Meine ersten Gedanken, als ich von dieser Arbeit erfuhr: Zum Glück bin ich nicht mehr auf Twitter aktiv, ich hätte mich dort nicht lesen mögen in diesem Sommer. Und zum Glück ist Trump nicht mehr bei Twitter - obwohl, der hat ja leider andere Kanäle für sich entdeckt. Und kann es sein, dass es in Russland viel zu heiß war in letzter Zeit? Naja, die Forschenden haben herausgefunden, dass auch extreme Kälte aggressiv macht. Und, ehrlich, ich dachte auch: Muss man alles erforschen? Sollte man darüber nicht mal eine Glosse schreiben?
Klimaanlagen bremsen nicht den Hass
Nein, sollte man nicht, denn auch das hebt das Team vom PIK hervor: Es gibt Menschen, die leiden mehr unter Hass als andere. Minderheiten zum Beispiel. Weniger Privilegierte. Vermeintliche Sündenböcke. Hass ist nicht witzig, niemals, und ein Klima, das mehr Hass-Tage hervorbringt, ist einfach Mist.
Ach, übrigens, Privilege: Die Studie ergab auch, dass Klimaanlagen nichts bringen. Wenn es draußen zu heiß ist, schleudern überdurchschnittlich viele Menschen ihren Hass in die Welt, auch wenn sie in wohltemperierten Zimmern hocken.
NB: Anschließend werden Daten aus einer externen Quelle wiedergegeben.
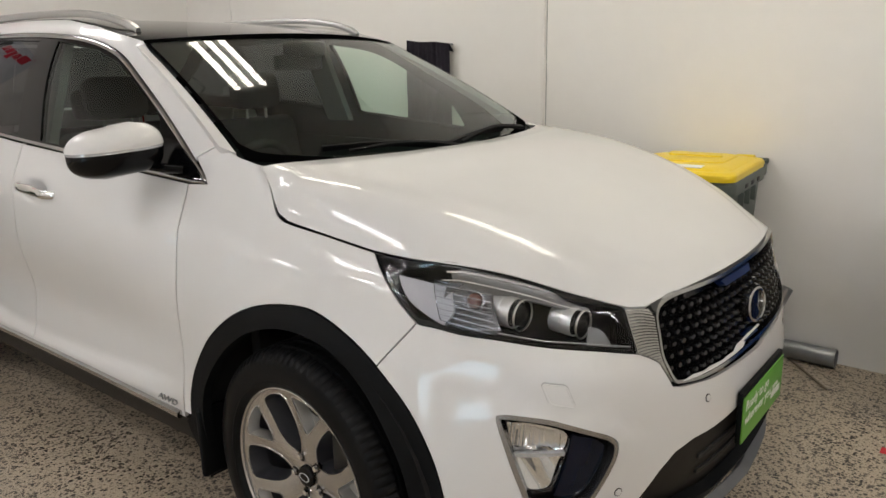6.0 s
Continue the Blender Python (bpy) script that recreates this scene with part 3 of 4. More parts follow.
for side in BOTH:
    panel("front_fender", fender, skin, PAINT, car, gap=.0022, mirror=side)
    panel("front_door", front_door, flank, PAINT, car, step=.018, gap=.0022, mirror=side)
    panel("rear_door", rear_door, flank, PAINT, car, step=.018, gap=.0022, mirror=side)
    panel("body_side", body_side, skin, PAINT, car, mirror=side)
    panel("rear_bumper", rear_bumper, skin, PAINT, car, mirror=side)
    panel("wheel_arch_trim", ARCH_F_LINE + open_line(ARCH_F_IN) + [(.90, .28), (.885, .40)], skin, CLAD, car, "black plastic wheel arch trim", lift=0.005, flange=0.03, mirror=side)
    panel("wheel_arch_trim", ARCH_R_LINE + [(-1.905, .30)] + open_line(ARCH_R_IN) + [(-.86, .28), (-.84, .40)], skin, CLAD, car, "black plastic wheel arch trim", lift=0.005, flange=0.03, mirror=side)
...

Heute ist es endlich kühler in Hessen, es soll sogar regnen. Ich hoffe auf eine neue Chance im Garten, nächstes Jahr. Hallo, Herbst! Und: Hello Darkness, my old Friend, I've come to talk with you again.
Ja, wir sollten echt mal reden, ganz vernünftig und miteinander, weil dieser Sommer doch bitte endgültig gezeigt hat: Wir können so nicht weitermachen. Das "Wohlfühlfenster", heißt es am PIK, steht offen von 12 °C bis 21 °C. Das sollten wir nutzen für klare Gedanken.